The toothpick has been around longer than our species. The skulls of Neanderthals, as well as Homo sapiens, have shown clear signs of having teeth that were picked with a tool, according to anthropologist Christy G. Turner of Arizona State University. Since ancient times, men of note have used toothpicks. Agathocles, tyrant of Syracuse, died in 289 B.C. when he used a toothpick soaked in poison by an enemy. The prophet Muhammad assigned the care of this important tool to a servant called the "master of the toothpick."

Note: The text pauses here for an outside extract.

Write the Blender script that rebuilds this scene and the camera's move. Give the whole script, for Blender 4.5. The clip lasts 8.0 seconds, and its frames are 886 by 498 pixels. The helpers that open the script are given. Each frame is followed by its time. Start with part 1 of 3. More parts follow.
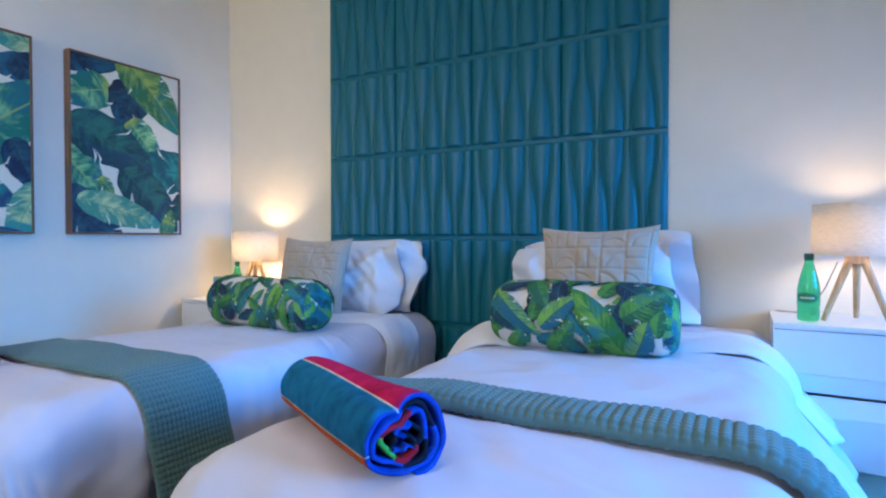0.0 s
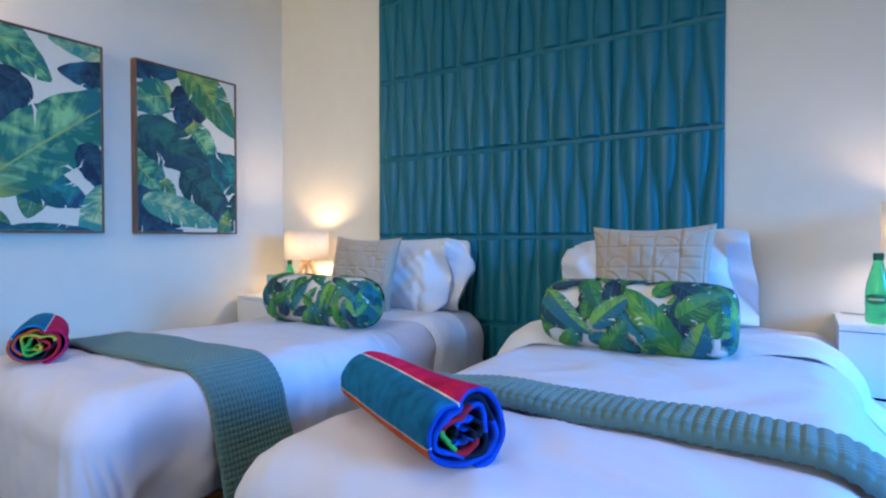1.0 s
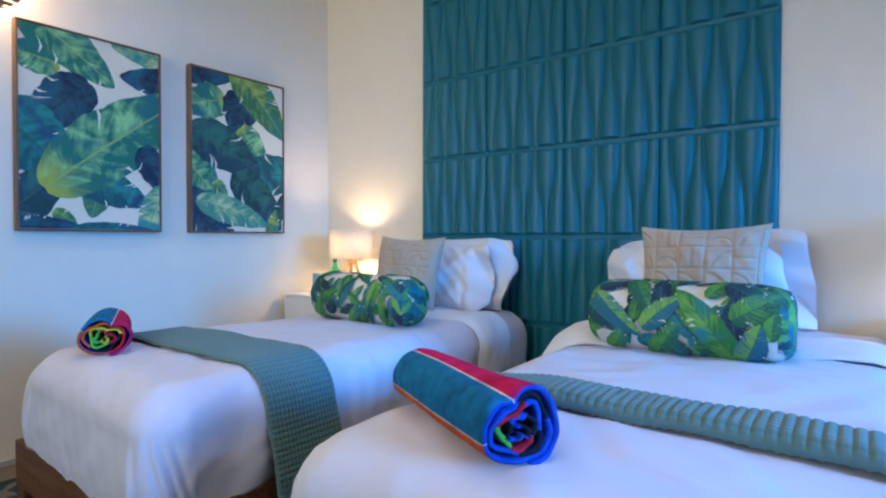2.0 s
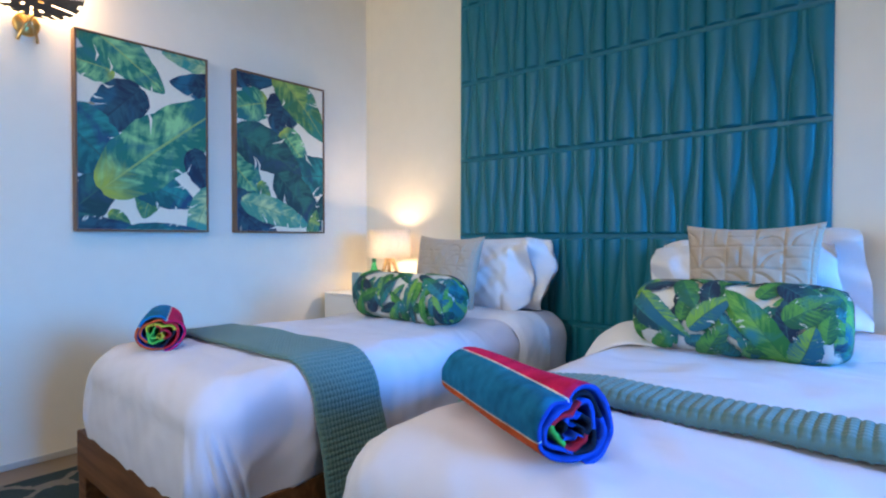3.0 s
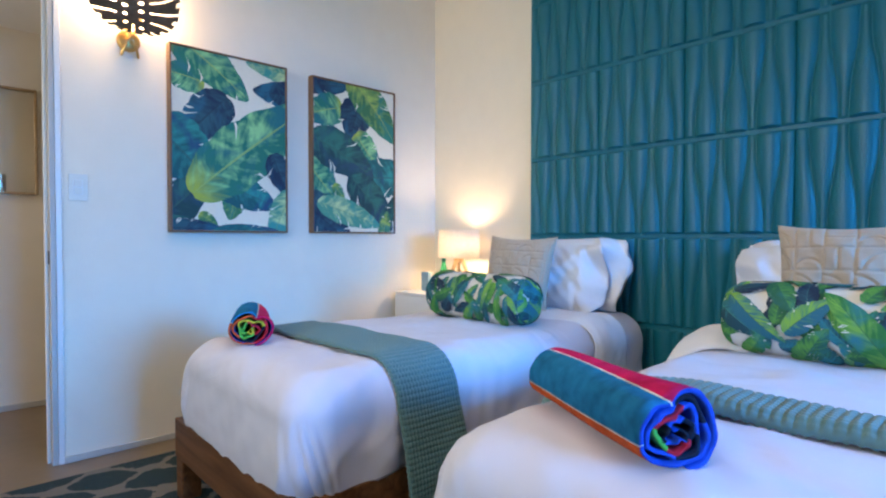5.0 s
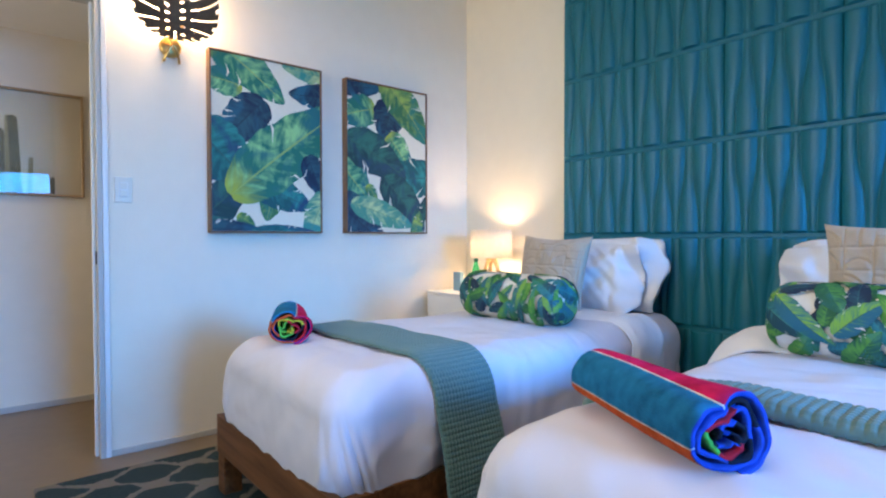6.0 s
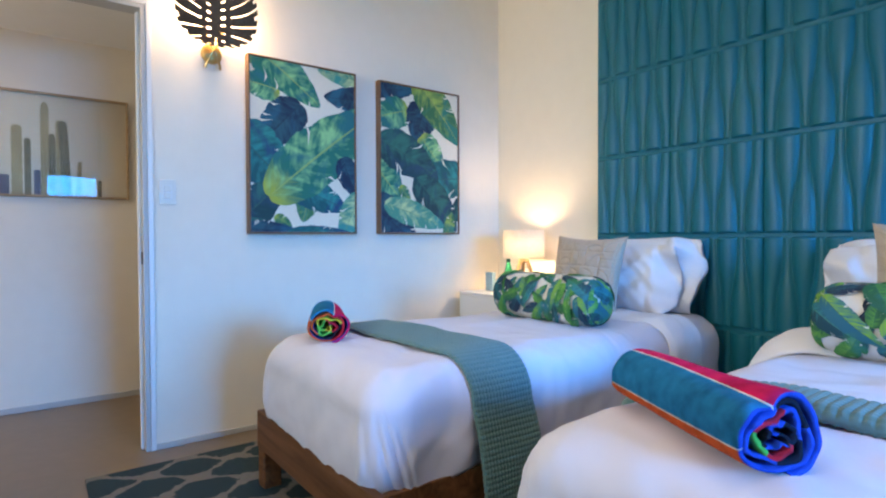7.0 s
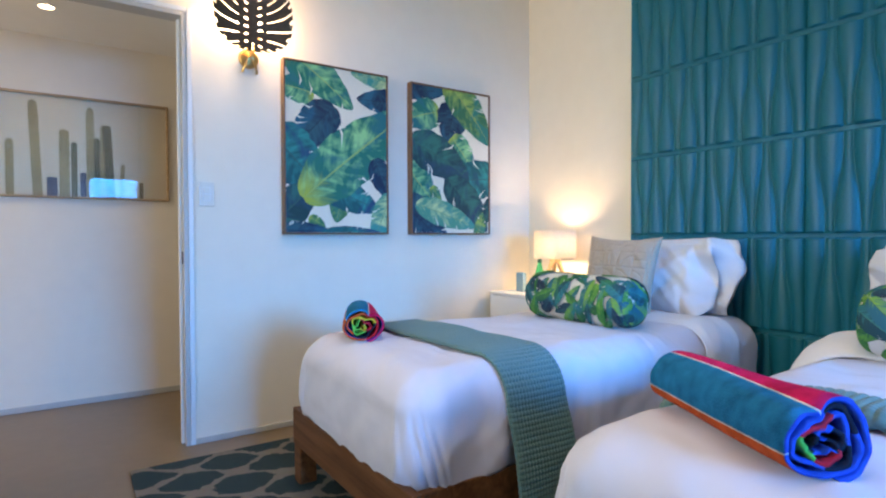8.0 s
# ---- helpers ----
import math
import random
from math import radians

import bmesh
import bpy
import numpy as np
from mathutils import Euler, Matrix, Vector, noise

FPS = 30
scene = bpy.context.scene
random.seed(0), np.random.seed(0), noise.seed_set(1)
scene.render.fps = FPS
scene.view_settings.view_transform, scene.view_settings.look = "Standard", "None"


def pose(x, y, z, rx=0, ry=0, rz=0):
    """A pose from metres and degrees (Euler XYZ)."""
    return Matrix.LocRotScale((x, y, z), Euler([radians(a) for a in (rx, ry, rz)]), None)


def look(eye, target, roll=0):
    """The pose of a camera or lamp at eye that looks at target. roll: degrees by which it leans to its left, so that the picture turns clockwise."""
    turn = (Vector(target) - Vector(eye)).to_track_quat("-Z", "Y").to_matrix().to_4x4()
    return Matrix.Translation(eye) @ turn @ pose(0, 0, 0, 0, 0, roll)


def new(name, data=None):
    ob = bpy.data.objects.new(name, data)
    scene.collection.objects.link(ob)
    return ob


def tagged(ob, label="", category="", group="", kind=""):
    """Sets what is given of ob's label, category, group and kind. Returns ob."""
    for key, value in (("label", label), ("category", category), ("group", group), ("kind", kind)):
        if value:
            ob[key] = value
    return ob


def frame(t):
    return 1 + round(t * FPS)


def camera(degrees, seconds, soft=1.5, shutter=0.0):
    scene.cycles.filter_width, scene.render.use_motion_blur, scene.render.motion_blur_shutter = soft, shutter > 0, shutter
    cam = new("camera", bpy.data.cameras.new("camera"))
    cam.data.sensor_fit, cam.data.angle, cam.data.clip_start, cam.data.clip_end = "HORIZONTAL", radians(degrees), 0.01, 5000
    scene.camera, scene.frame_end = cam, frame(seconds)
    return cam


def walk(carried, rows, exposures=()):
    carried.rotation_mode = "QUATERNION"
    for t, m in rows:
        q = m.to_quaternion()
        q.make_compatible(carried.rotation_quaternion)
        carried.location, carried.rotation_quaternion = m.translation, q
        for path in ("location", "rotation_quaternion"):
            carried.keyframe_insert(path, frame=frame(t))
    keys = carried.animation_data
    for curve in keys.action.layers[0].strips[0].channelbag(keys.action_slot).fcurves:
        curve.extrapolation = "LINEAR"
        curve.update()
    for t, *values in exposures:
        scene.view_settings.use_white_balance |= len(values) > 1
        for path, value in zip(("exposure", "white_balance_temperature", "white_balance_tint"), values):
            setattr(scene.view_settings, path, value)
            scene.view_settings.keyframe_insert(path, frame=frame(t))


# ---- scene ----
cam = camera(78.1, 8.0, 2.2)
PATH = [
    (0, (0.15, 0.131, 0.997), (-0.823, 1.877, 0.96), 0.0),
    (0.5, (0.14, 0.116, 0.996), (-0.899, 1.825, 0.959), 0.1),
    (1, (0.135, 0.101, 0.994), (-0.97, 1.767, 0.956), 0.0),
    (1.5, (0.129, 0.088, 0.992), (-1.037, 1.713, 0.954), 0.1),
    (3, (0.102, 0.042, 0.992), (-1.208, 1.553, 0.952), 0.1),
    (3.5, (0.094, 0.026, 0.994), (-1.259, 1.499, 0.953), 0.1),
    (4, (0.087, 0.012, 0.994), (-1.307, 1.446, 0.953), 0.1),
    (4.5, (0.078, -0.001, 0.993), (-1.353, 1.396, 0.953), 0.1),
    (6, (0.052, -0.039, 0.996), (-1.481, 1.246, 0.954), -0.1),
    (6.5, (0.049, -0.057, 0.995), (-1.515, 1.189, 0.955), -0.1),
    (7, (0.049, -0.069, 0.994), (-1.548, 1.134, 0.955), -0.2),
    (7.5, (0.049, -0.08, 0.995), (-1.579, 1.081, 0.956), -0.2),
    (8, (0.047, -0.094, 0.997), (-1.608, 1.027, 0.958), -0.2),
]
walk(cam, [(t, look(eye, target, roll)) for t, eye, target, roll in PATH], [(0.0, -0.25, 6150, 10), (4.5, 0.03, 6500, 10), (8.0, 0.12, 6720, 10)])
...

For centuries, the upper classes used elegant toothpicks often made of gold, silver or ivory and inlaid with precious stones. The tool became so popular that a body of etiquette grew up around its use, resulting in books such as The Tanhausers Court Manners, which advised that poking around the teeth during the course of a meal was a grave offense. The permanent crafted toothpick also became a notable dowry item. When the infanta Louise Marie Therese of Parma married a prince of Asturias, for example, her dowry listed a dozen valuable toothpicks.

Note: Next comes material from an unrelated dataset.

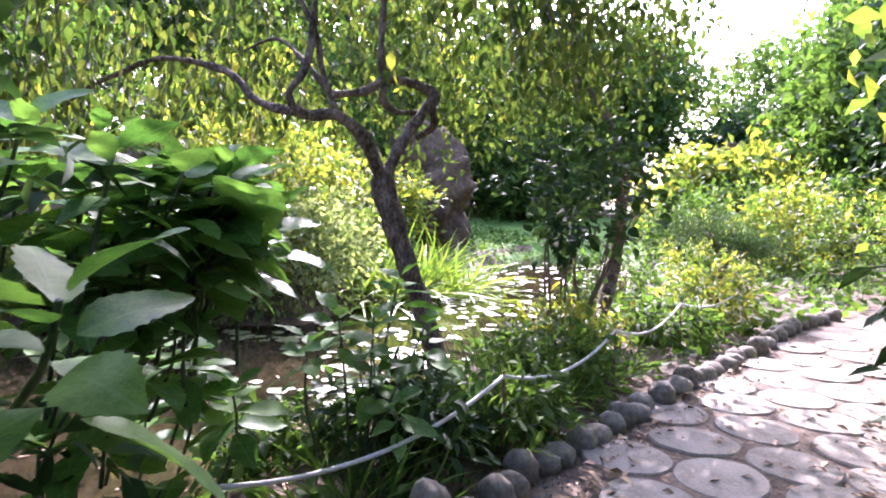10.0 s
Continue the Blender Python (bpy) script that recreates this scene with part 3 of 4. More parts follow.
rock_wall("cliff", world_line([(-16.6, 11.6), (-16.5, 11.0), (-16.6, 10.0), (-16.45, 8.8), (-16.6, 7.6), (-16.2, 6.4), (-15.0, 5.2), (-12.5, 4.4)]), 4.9, DARKROCK, "dark wet mossy rock cliff beside the pond", 0.42, 6, -0.5, 1.2, 84, 0.08, 1.0, 0.9, ridge=0.2)
rock_at((-15.3, 4.9, 1.2), (1.3, 1.6, 5.2), 61, "tall sandy brown rock pillar beside the cliff", SANDROCK, 20, lump=0.3, rough=0.2)
rock_at((-15.9, 12.9, -0.25), (0.6, 1.2, 0.55), 62, "pale grey rock at the water's edge", SANDROCK, 35)

rock_wall("earth_bank", world_line([(-14.2, 17.6), (-15.3, 16.2), (-15.9, 14.8), (-16.5, 13.2), (-16.9, 11.6)]), 2.6, SANDROCK, "brown earth and rock bank above the pond", 0.3, 8, -1.1, 1.6, 40, 0.12, 1.0, 0.9)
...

The largest toothpick manufactory in the United States was founded by one Charles Forster of Boston, who created a market for disposable toothpicks by having Harvard students eat at local restaurants, then loudly demand a toothpick after finishing their meals. The factory he founded, Forsters, Inc., still manufactures toothpicks in Strong, Maine, where Forster found the kind of wood he deemed best for toothpick making. There, it takes about ten people and a lot of computer-driven machinery to put out an average of 20 million toothpicks daily.

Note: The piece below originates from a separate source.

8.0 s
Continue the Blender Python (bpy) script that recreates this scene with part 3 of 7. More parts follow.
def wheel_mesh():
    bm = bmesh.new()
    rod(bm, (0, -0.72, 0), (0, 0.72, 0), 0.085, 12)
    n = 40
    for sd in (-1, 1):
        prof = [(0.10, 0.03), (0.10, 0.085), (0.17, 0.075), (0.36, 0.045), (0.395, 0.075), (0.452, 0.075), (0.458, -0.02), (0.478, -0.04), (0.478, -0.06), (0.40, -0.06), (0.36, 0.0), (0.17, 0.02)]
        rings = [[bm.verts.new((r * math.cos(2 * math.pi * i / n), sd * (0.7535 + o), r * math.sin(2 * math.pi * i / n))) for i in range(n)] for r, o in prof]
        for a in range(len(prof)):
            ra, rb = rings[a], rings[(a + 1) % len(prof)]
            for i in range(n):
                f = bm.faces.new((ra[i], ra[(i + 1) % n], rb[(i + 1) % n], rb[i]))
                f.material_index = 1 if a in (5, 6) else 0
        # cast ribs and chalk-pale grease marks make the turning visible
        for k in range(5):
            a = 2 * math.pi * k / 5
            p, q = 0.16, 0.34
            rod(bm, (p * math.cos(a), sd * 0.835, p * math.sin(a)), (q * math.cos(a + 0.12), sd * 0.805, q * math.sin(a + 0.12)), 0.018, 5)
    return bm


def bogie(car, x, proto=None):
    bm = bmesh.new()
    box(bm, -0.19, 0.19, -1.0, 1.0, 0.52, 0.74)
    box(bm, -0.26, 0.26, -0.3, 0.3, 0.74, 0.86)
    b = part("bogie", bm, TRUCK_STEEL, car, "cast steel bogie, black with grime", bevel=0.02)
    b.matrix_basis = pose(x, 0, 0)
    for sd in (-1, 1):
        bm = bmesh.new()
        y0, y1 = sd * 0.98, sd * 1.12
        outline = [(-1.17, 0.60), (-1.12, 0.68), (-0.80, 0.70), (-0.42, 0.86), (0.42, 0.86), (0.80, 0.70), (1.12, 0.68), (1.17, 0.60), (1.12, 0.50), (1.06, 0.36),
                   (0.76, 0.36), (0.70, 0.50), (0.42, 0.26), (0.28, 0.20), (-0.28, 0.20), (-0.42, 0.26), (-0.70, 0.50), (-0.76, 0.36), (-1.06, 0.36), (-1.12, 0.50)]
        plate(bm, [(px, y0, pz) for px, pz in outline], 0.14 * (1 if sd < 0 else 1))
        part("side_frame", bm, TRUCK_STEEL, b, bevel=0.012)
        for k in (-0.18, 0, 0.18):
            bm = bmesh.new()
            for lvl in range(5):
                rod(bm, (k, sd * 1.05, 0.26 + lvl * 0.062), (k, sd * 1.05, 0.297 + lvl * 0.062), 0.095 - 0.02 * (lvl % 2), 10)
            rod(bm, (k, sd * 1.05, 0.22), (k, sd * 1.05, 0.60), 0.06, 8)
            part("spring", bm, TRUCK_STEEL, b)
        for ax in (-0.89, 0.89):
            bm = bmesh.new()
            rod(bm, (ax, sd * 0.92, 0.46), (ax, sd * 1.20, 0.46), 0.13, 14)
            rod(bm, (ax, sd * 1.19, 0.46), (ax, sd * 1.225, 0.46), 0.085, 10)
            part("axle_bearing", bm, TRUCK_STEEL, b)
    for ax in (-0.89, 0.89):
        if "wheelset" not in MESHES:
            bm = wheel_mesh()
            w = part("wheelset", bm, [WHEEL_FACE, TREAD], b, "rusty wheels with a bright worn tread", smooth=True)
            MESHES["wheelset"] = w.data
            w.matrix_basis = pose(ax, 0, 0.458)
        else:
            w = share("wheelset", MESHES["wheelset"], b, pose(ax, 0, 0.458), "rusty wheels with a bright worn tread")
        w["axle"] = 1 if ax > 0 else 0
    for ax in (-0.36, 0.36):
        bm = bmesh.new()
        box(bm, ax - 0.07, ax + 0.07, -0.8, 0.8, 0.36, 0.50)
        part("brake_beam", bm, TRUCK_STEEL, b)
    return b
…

People have found far more elaborate uses for toothpicks than picking the teeth, however. A man named Joe King used 110,000 toothpicks to build a 23-foot-high likeness of the Eiffel Tower. Wayne Kusy of Evanston, Illinois, used 193,000 toothpicks to create a 16-foot-long replica of the British luxury liner Lusitania.
And what's next for this versatile item? Only time and ingenuity will tell.